Shareholders and Corpoate Governance Flashcards
an elected group of individuals who have a legal duty to establish corporate objectives, develop broad policies, and select top-level personnel for a company.
Board of directors
the process by which a company is controlled or governed.
Corporate governance
the compensation (total pay) of corporate executives, including salary, bonus, stock options, and various benefits.
Executive compensation
occurs when a person gains access to confidential information about a company’s financial condition and then uses that information, before it becomes public knowledge, to buy or sell the company’s stock; generally illegal.
Insider trading
a financial institution, pension fund, mutual fund, insurance company, university endowment, or similar organization that invests its accumulated funds in securities offered for sale on stock exchanges.
Institutional investor
a legal instrument giving another person the right to vote the shares of stock of an absentee shareholder; in effect, an absentee ballot for shareholders who do not attend the annual meeting in person.
Proxy
changes in the nomination process for a company’s board of directors that allows shareholders to nominate their own candidates.
Proxy access
U.S regulation requiring public companies to hold an advisory shareholder vote on executive compensation at least once every three years; also required in several other countries.
Say-on-pay
the U.S federal government agency whose mission is to protect stockholders rights by making sure that stock markets run fairly and that investment information is fully disclosed.
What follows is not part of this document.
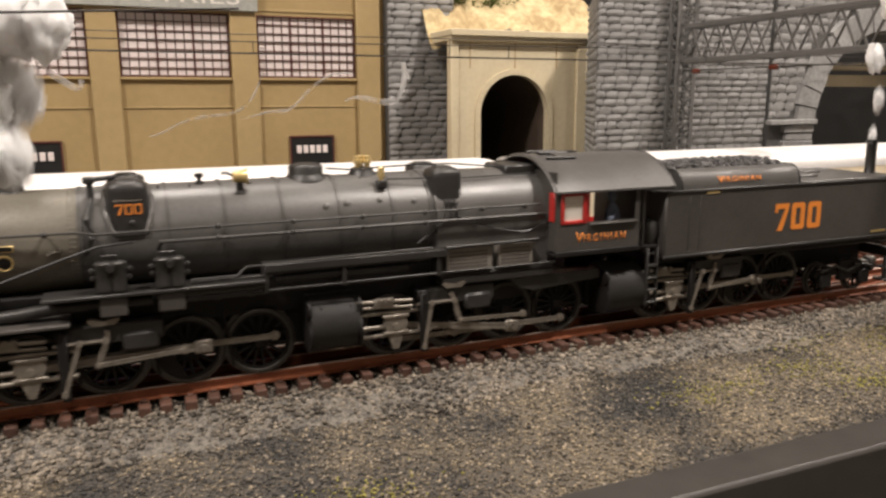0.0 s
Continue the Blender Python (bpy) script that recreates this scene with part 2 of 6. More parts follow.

Securities and exchange commission (SEC)
a person, group, or organization owning one or more shares of stock in a corporation; the legal owners of the business.
Shareholder
a lawsuit initiated by one of more shareholders to recover damages suffered due to alleged actions of the company’s management.
Shareholder lawsuit
the use of stock ownership as a strategy for promoting social, environmental, and governance objectives.
Social investment
a resolution on an issue of corporate social responsibility placed before shareholders for a vote at a company’s annual meeting.
Social responsibility shareholder resolutions
a form of compensation. Options represent the right to buy a company’s stock at a set price for a certain period of time. The option becomes valuable to its holder when, and if, the stock price rises above this amount.